What scares you? I’m not talking about worries for family safety or the irrational freakiness of a nightmare. I mean, what makes your heart race and your mouth go dry? What makes you anxious to even entertain the thought of risking it?
Maybe it’s public speaking. Or starting your own business. It could even be something that everyone else makes look easy. (Remember how afraid I was to drive stick shift?)
Maybe it’s publishing …
Whatever it is, chances are, you slam into a wall of fear when it comes time to take a leap into the unknown. Especially when you’re chasing a goal. But why? Most of us are fortunate enough to live in comfortable homes, to have enough to eat, and feel safe from predators and danger.
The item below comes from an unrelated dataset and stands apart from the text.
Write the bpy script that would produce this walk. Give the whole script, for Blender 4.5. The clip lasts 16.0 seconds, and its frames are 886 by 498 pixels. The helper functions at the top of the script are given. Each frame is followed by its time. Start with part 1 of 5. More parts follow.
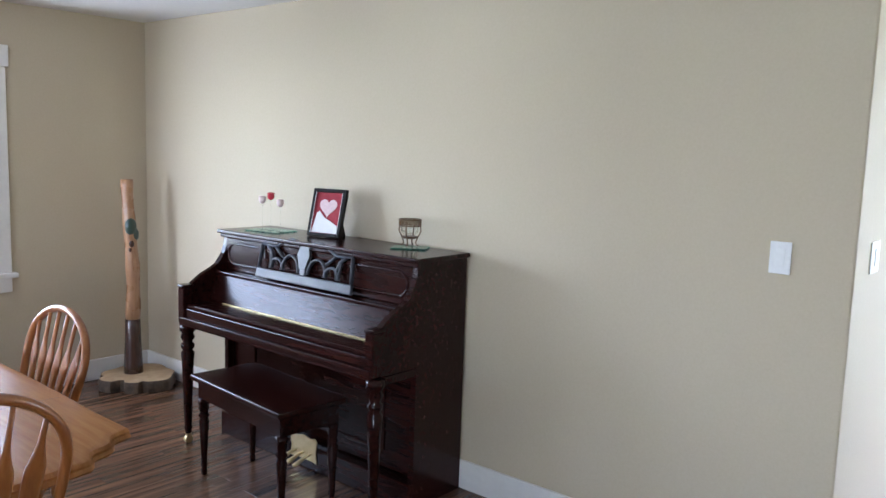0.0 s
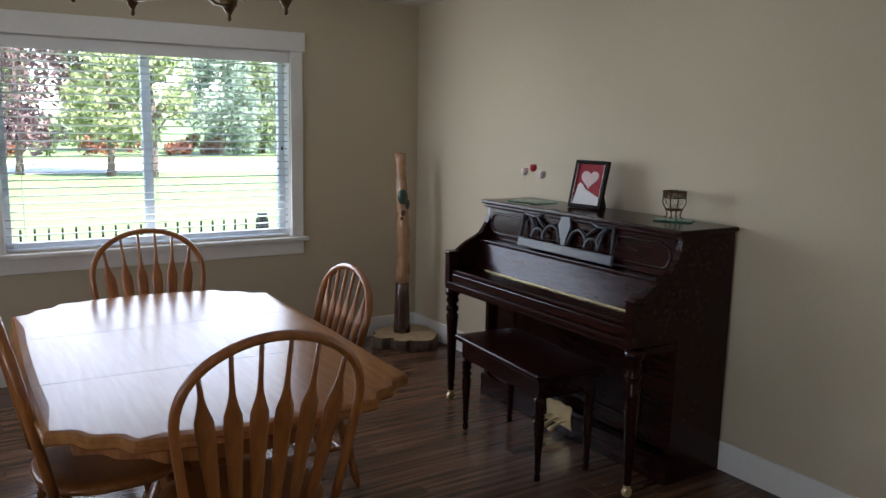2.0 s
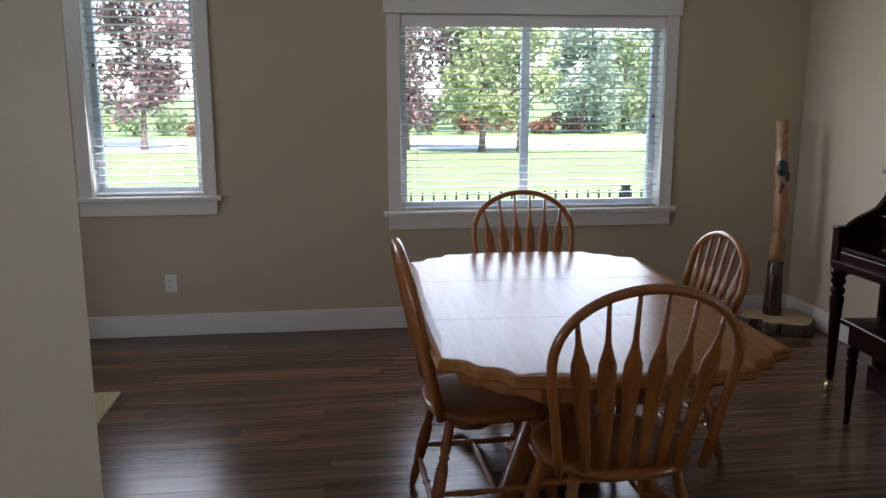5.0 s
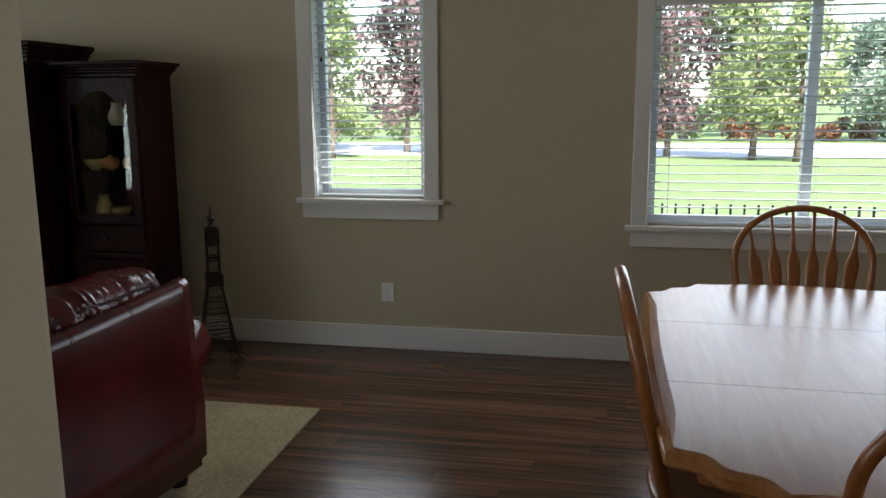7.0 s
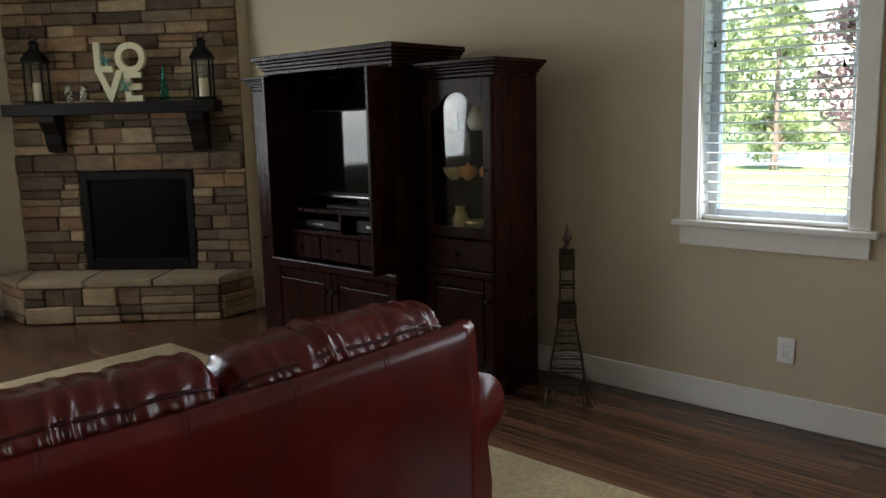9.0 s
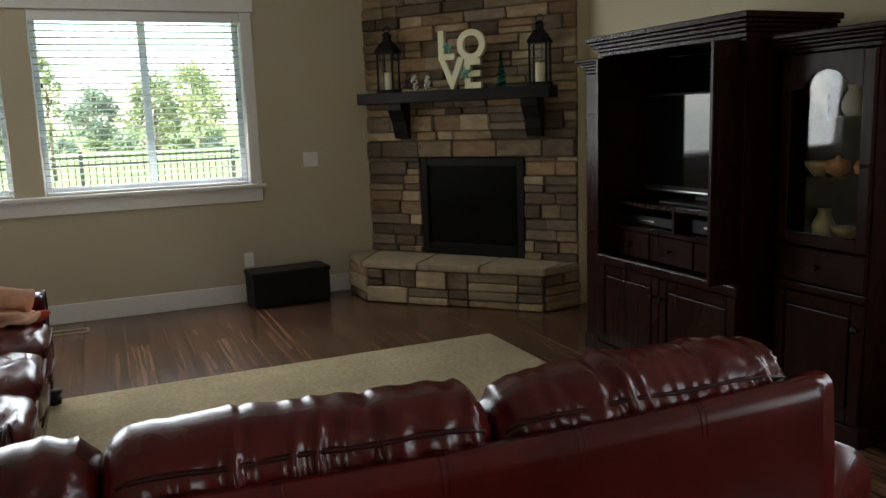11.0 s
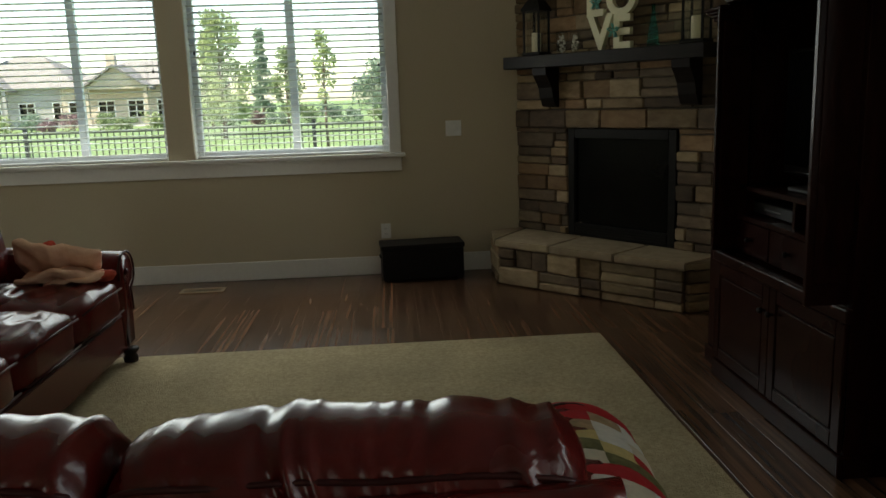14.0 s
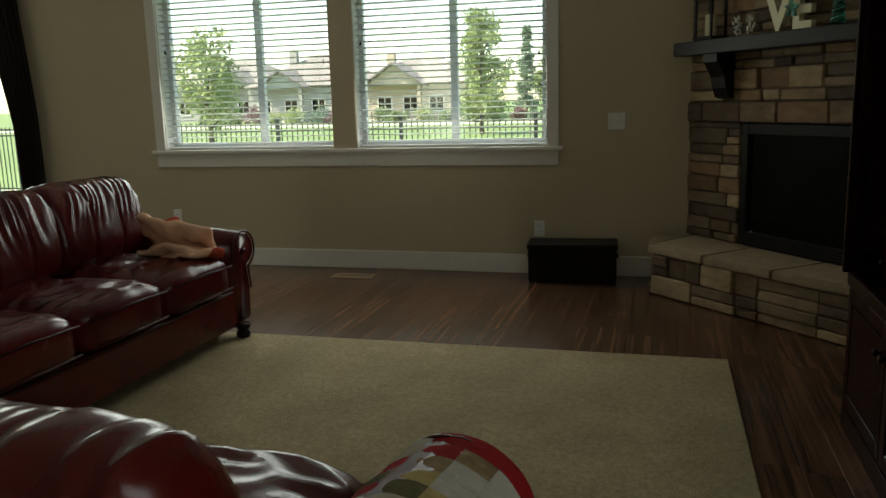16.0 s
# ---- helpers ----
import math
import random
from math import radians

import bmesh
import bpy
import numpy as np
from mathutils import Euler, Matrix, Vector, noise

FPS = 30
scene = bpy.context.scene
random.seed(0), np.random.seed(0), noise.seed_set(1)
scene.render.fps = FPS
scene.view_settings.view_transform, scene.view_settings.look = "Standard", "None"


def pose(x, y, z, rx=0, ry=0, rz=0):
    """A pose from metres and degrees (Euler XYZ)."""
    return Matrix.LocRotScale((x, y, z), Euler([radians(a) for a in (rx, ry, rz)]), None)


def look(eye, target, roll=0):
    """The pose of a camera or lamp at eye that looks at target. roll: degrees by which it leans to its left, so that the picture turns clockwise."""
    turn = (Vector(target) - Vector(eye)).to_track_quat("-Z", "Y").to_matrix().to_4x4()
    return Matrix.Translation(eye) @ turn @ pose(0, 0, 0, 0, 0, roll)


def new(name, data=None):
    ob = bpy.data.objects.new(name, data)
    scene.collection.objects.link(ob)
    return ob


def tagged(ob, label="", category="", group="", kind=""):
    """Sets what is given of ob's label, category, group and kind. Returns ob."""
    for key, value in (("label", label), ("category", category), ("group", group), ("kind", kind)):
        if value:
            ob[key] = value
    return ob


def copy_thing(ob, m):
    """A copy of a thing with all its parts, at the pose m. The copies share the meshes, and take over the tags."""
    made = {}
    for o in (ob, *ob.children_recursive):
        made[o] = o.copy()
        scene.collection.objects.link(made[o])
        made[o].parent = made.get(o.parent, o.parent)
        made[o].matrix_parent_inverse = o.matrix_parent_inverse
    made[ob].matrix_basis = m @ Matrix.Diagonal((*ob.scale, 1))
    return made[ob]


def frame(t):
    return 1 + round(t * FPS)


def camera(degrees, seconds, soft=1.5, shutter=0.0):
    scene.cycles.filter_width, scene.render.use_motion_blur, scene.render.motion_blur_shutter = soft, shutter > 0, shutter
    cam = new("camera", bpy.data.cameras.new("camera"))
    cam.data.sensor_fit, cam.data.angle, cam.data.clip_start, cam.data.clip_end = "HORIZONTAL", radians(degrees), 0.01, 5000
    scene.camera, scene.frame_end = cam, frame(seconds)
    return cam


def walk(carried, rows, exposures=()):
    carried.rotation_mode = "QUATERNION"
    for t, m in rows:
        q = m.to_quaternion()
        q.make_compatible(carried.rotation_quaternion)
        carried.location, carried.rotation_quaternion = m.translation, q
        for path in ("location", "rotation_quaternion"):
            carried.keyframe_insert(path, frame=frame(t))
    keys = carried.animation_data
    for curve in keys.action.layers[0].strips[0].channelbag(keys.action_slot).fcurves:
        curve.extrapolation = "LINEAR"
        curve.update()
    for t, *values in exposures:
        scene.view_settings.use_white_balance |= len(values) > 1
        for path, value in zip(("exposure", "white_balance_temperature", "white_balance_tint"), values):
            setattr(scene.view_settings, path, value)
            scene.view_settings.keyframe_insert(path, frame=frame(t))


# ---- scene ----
cam = camera(58.0, 16.0)
# seconds, eye, target, lean
PATH = [
    (0, (0.358, 0.561, 1.62), (-0.916, 2.083, 1.372), 1.9),
    (0.5, (0.343, 0.54, 1.607), (-1.046, 1.954, 1.34), 1.6),
    (1, (0.359, 0.524, 1.594), (-1.143, 1.814, 1.311), 1.2),
    (1.5, (0.354, 0.514, 1.582), (-1.243, 1.678, 1.28), 1.0),
    (2, (0.372, 0.473, 1.585), (-1.298, 1.527, 1.269), 1.1),
    (2.5, (0.376, 0.41, 1.569), (-1.346, 1.369, 1.233), 0.8),
    (3, (0.401, 0.373, 1.557), (-1.368, 1.237, 1.205), 0.7),
    (3.5, (0.418, 0.388, 1.554), (-1.407, 1.121, 1.189), 0.3),
    (4, (0.416, 0.387, 1.558), (-1.462, 0.964, 1.184), 0.3),
    (4.5, (0.407, 0.368, 1.554), (-1.515, 0.769, 1.172), 0.1),
    (4.7, (0.392, 0.378, 1.539), (-1.543, 0.711, 1.16), 0.0),
    (6.8, (-0.187, 0.493, 1.442), (-2.132, 0.193, 1.082), -0.3),
    (7, (-0.299, 0.514, 1.445), (-2.229, 0.129, 1.088), -0.4),
    (7.5, (-0.558, 0.528, 1.424), (-2.428, -0.093, 1.08), -0.7),
    (8, (-0.803, 0.517, 1.406), (-2.577, -0.342, 1.071), -1.1),
    (8.5, (-1.023, 0.486, 1.388), (-2.673, -0.598, 1.067), -1.4),
    (9, (-1.213, 0.468, 1.391), (-2.677, -0.858, 1.075), -1.4),
    (9.5, (-1.344, 0.374, 1.38), (-2.619, -1.135, 1.065), -1.6),
    (10, (-1.425, 0.281, 1.386), (-2.548, -1.344, 1.07), -1.5),
    (10.2, (-1.442, 0.254, 1.39), (-2.5, -1.414, 1.075), -1.6),
    (12.5, (-1.865, 0.155, 1.398), (-2.192, -1.786, 1.042), -2.0),
    (13, (-2.074, 0.085, 1.297), (-2.308, -1.870, 0.948), -1.84),
    (13.5, (-2.345, 0.002, 1.324), (-2.523, -1.956, 0.958), -1.93),
    (14, (-2.630, -0.040, 1.329), (-2.751, -2.001, 0.953), -1.94),
    (14.5, (-2.864, -0.128, 1.300), (-2.884, -2.092, 0.924), -1.87),
    (15, (-3.074, -0.259, 1.295), (-2.961, -2.220, 0.920), -1.70),
    (15.5, (-3.270, -0.359, 1.271), (-2.936, -2.296, 0.904), -1.72),
    (16, (-3.416, -0.375, 1.255), (-2.893, -2.271, 0.892), -1.55),
]
EXPOSURES = [(0.0, 4.05, 5600, 20), (0.5, 3.75, 5740, 19), (1.0, 3.25, 6020, 19), (1.5, 2.95, 6200, 20), (2.0, 2.75, 6200, 20), (3.0, 2.5, 6250, 20), (4.7, 2.45, 6200, 21), (7.0, 2.2, 6600, 14), (8.0, 2.45, 6950, 14), (9.0, 2.82, 6700, 15), (10.2, 2.92, 6800, 15),
             (12.5, 1.85, 6950, 8), (14.0, 1.8, 7350, 6), (16.0, 1.72, 7650, 4)]
walk(cam, [(t, look(eye, target, roll)) for t, eye, target, roll in PATH], EXPOSURES)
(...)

So, then why do we grapple with a lingering fear of success?
For me, it would be easy to embrace a comfortable life and to avoid scary decisions and changes. But I remember my Grandpa Amos.
This is him:
(I know. Cutie!)
In the photo, he’s in his seventies and on a hunting trip with his brothers. He’s holding on to a horse with one hand. And the other hand? Not a hand. He lost his arm just below the elbow in a factory accident. It must have been especially bitter since he’d made it home from the war physically whole and the accident was due to another’s negligence.
He never spoke to me about his recovery or the days following the accident. It was long before I was born, and I never asked. But, looking back, any reasonable person would be faced with fear and uncertainty about learning to live without a hand. And it would have been easy to wallow in the fear, bitterness and unfairness. But I don’t remember him ever indulging in those feelings. In fact, my memories are all centered on his abilities. He did what he wanted to do and he went where he wanted to go.
I don’t know whether he made a conscious decision to do it scared. But I know there were times when he would have been afraid. (I know I would have been afraid to ride a horse in the snow with one hand and a hook! Hello, tangled reins?!) When he was faced with an obstacle, he created interesting ways to overcome it. He made tools and gadgets to go fishing, do housework and complete everyday tasks. (Bet you never wondered how you’d wash your hand if you lost one. Answer: suction cup scrub brush on the sink basin.) I thought of him a lot when I broke my hand and had to wear a splint for six weeks. It took me forever to get ready to leave the house in the morning. He was always ready early.
I can imagine him deciding he’d made it through the dangers of WWII to live life to the full, not to play it safe. If literally losing a limb didn’t keep him from the life he wanted, am I going to give up my goals because I might not succeed? Do I want to be remembered as someone who had really lovely dreams I never risked living? No.
Do It Scared
So how can we take steps toward our scary goals? According to a study featured in Psychology Today, “…developing and maintaining our sense of competence plays an essential role in our ability to pursue our goals effectively.” What if you acknowledged your fear — expected it, even — but took forward strides, anyway? To keep your momentum, break your big, scary goals into smaller and smaller tasks until they’re doable. As in, 15-minute tasks. Then pick the first one on your list, and do it. That’s all. Every day.
We know that habits are powerful. When we create a habit to push our fear, and to chip away at the less-intimidating, little tasks, we’ll be taking steps every day toward achieving big goals. Every morning, remind your Big Goal that, no matter how scary it is, you’re still approaching, and you’re not going to stop!
What’s your Big Goal? What can you do this week to one step closer to achieving it?